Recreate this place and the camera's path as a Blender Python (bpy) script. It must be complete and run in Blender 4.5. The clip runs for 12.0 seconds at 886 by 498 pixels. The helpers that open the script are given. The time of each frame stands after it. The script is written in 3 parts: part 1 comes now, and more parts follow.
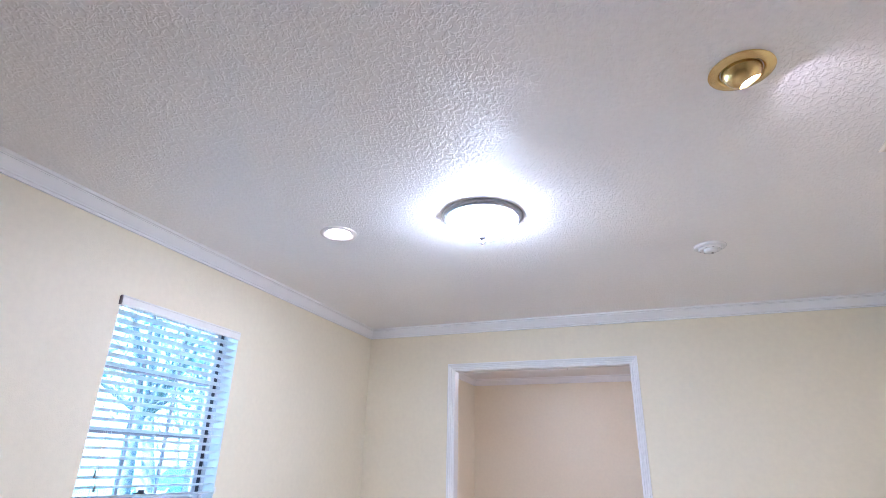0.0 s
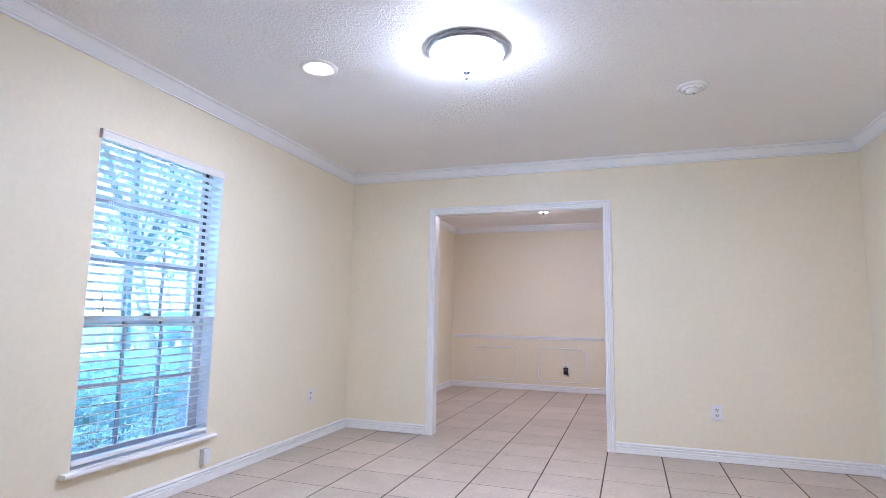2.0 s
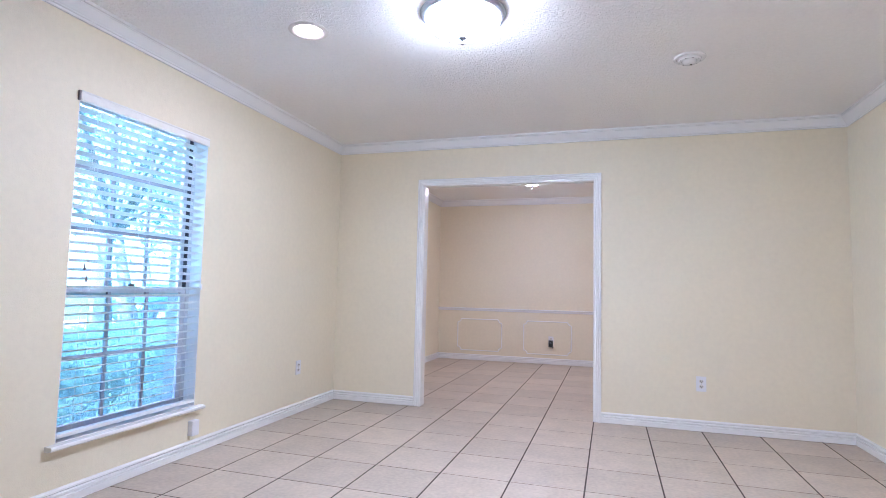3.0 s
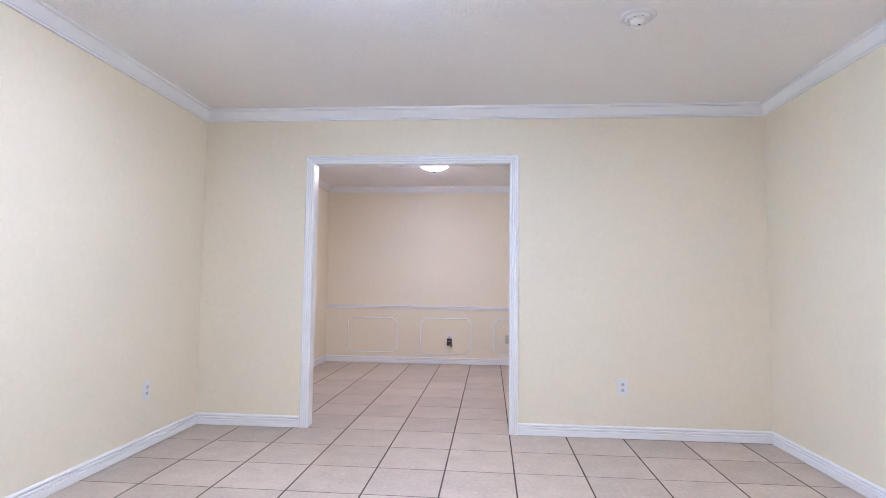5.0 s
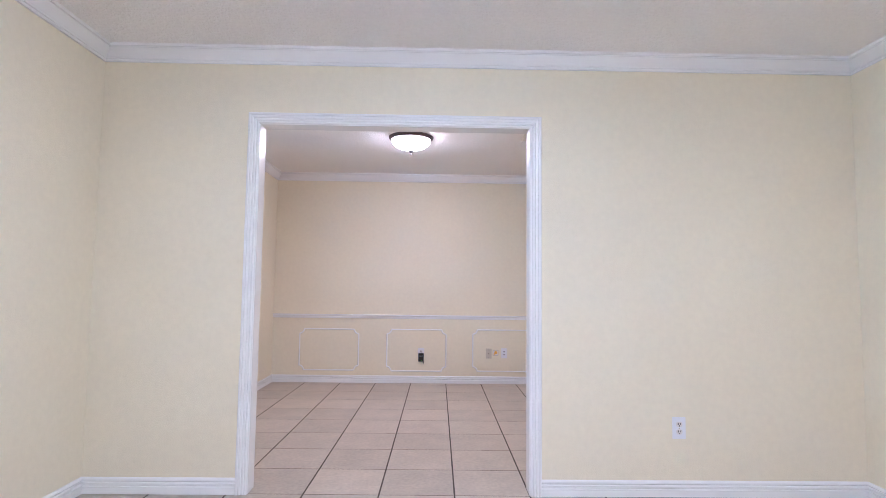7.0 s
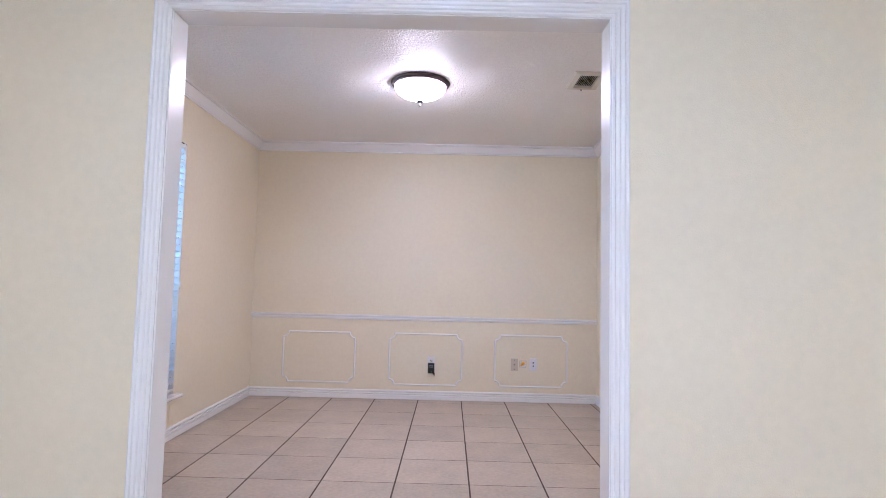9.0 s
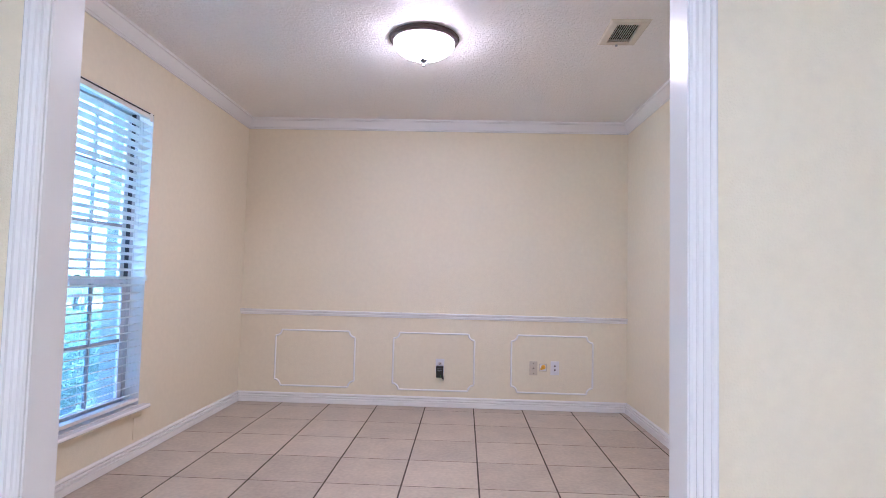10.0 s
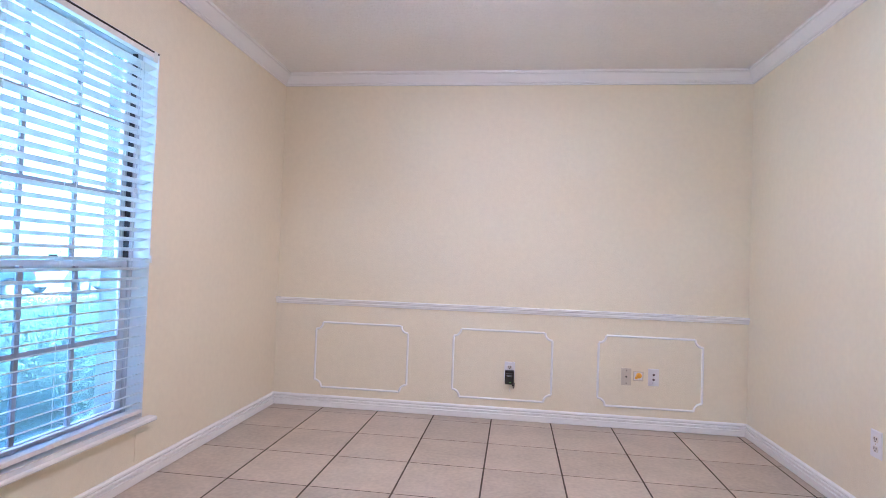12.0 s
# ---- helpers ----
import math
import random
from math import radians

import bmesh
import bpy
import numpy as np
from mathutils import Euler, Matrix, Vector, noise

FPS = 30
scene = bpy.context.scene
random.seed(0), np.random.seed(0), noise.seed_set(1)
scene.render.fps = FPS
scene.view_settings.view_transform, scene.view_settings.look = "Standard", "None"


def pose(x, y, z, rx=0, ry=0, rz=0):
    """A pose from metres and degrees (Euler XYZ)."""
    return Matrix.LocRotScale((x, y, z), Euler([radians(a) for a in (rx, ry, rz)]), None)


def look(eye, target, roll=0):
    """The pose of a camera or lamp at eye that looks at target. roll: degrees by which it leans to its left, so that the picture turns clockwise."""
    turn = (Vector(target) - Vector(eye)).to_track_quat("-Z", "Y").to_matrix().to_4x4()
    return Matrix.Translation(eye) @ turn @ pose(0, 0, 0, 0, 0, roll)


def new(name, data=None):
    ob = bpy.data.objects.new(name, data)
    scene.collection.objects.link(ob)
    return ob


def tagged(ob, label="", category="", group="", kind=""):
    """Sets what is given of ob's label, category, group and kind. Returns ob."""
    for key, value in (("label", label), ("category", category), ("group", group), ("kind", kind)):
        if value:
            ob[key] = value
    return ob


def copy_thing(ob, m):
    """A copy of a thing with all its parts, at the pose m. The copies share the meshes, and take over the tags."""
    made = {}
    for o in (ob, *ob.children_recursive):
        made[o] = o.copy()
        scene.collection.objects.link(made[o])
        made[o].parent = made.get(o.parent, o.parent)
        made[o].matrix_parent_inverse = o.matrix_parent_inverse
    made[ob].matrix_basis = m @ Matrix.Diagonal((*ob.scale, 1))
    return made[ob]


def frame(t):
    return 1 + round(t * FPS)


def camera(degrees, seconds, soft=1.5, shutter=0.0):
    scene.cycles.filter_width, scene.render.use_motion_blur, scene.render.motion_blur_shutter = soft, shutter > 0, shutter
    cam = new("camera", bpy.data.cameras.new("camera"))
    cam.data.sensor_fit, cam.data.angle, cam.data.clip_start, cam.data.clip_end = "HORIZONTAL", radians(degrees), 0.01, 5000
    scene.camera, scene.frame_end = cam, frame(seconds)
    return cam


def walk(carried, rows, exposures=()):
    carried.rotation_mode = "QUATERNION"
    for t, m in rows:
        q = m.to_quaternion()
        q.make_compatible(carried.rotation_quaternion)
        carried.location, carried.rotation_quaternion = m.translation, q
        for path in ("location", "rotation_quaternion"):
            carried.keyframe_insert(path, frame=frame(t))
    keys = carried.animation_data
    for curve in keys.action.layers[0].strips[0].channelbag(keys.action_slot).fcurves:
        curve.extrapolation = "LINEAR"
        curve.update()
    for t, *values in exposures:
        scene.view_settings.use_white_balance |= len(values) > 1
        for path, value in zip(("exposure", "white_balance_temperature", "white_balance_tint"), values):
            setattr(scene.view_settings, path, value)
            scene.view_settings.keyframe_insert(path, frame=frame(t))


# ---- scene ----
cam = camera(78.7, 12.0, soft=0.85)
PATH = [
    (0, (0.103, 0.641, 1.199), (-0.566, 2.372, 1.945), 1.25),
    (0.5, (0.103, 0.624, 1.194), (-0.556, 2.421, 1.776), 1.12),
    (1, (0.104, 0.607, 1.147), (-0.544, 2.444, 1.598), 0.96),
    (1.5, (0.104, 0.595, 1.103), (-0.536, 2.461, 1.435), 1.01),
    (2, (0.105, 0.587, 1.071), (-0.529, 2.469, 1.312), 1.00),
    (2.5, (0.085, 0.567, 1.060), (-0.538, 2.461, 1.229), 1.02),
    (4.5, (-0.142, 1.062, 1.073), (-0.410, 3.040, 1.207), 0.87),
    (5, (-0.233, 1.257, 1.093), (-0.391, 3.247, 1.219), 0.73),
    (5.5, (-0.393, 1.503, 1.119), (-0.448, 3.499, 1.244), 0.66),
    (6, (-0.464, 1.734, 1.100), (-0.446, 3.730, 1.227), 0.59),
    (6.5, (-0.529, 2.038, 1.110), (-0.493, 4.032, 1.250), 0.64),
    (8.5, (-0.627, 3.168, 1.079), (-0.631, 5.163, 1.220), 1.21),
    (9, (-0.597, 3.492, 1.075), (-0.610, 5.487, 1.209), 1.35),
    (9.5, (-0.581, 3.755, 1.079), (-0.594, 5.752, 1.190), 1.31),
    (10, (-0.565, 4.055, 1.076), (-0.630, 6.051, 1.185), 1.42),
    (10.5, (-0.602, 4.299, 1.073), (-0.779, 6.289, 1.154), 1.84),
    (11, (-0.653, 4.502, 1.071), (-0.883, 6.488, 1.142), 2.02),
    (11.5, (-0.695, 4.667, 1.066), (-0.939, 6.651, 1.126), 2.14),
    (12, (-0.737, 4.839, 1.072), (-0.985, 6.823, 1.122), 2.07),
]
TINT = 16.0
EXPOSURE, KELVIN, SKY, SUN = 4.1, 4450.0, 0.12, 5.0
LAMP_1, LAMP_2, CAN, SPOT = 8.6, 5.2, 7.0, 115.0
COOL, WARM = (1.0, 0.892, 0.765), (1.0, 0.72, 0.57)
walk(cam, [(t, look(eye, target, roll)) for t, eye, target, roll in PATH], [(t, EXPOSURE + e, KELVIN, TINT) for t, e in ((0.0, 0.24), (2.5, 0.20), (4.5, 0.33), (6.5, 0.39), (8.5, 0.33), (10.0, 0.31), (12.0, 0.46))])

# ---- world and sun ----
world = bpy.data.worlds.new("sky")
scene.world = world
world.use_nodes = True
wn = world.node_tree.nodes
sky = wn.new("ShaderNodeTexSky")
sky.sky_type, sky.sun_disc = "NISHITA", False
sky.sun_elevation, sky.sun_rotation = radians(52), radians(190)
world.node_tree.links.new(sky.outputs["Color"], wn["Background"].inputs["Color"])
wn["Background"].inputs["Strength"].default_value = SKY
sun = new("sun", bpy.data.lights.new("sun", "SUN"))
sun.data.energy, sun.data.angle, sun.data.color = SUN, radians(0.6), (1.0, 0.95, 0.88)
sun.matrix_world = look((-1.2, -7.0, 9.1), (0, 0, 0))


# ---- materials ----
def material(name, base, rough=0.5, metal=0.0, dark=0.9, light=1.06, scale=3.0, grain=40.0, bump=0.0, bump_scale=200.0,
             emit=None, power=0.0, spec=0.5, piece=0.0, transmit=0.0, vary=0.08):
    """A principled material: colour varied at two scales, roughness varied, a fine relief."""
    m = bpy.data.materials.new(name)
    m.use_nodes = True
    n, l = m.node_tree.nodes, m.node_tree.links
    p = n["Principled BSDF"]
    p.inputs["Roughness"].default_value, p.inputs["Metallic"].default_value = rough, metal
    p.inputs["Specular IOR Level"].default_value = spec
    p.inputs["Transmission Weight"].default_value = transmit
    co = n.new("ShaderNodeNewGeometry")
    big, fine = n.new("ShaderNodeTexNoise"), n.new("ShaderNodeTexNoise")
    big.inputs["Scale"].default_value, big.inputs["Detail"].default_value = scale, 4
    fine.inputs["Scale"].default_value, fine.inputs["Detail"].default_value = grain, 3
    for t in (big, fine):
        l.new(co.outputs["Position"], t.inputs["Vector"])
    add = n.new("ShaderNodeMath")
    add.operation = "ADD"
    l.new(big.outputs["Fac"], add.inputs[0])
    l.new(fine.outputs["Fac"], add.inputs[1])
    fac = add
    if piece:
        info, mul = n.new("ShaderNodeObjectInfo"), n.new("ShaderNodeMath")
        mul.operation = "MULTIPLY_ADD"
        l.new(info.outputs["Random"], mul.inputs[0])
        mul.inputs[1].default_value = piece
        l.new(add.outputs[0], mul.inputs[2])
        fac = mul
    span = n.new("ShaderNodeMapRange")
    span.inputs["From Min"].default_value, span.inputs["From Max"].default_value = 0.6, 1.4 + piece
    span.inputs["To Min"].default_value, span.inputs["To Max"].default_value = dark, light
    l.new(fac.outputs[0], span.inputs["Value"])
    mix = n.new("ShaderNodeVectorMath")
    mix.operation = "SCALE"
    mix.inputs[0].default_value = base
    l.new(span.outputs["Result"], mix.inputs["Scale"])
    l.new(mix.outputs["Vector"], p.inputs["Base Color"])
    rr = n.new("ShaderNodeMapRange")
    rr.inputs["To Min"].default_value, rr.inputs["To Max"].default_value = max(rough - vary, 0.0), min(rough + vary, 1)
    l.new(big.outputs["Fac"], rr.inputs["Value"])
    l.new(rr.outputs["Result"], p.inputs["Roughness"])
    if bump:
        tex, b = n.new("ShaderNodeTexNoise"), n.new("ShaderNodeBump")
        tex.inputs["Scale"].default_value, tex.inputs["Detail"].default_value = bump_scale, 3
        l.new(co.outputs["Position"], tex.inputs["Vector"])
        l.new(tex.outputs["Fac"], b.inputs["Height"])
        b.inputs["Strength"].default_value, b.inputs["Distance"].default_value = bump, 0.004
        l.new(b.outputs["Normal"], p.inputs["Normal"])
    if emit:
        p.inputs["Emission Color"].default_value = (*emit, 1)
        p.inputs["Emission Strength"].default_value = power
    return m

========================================

Problem requirements:
Reproduce the lines exactly, taking as the first line the one with "import bmesh" and as the last line the one with "what is given", and include nothing else.

Reply:
import bmesh
import bpy
import numpy as np
from mathutils import Euler, Matrix, Vector, noise

FPS = 30
scene = bpy.context.scene
random.seed(0), np.random.seed(0), noise.seed_set(1)
scene.render.fps = FPS
scene.view_settings.view_transform, scene.view_settings.look = "Standard", "None"


def pose(x, y, z, rx=0, ry=0, rz=0):
    """A pose from metres and degrees (Euler XYZ)."""
    return Matrix.LocRotScale((x, y, z), Euler([radians(a) for a in (rx, ry, rz)]), None)


def look(eye, target, roll=0):
    """The pose of a camera or lamp at eye that looks at target. roll: degrees by which it leans to its left, so that the picture turns clockwise."""
    turn = (Vector(target) - Vector(eye)).to_track_quat("-Z", "Y").to_matrix().to_4x4()
    return Matrix.Translation(eye) @ turn @ pose(0, 0, 0, 0, 0, roll)


def new(name, data=None):
    ob = bpy.data.objects.new(name, data)
    scene.collection.objects.link(ob)
    return ob


def tagged(ob, label="", category="", group="", kind=""):
    """Sets what is given of ob's label, category, group and kind. Returns ob."""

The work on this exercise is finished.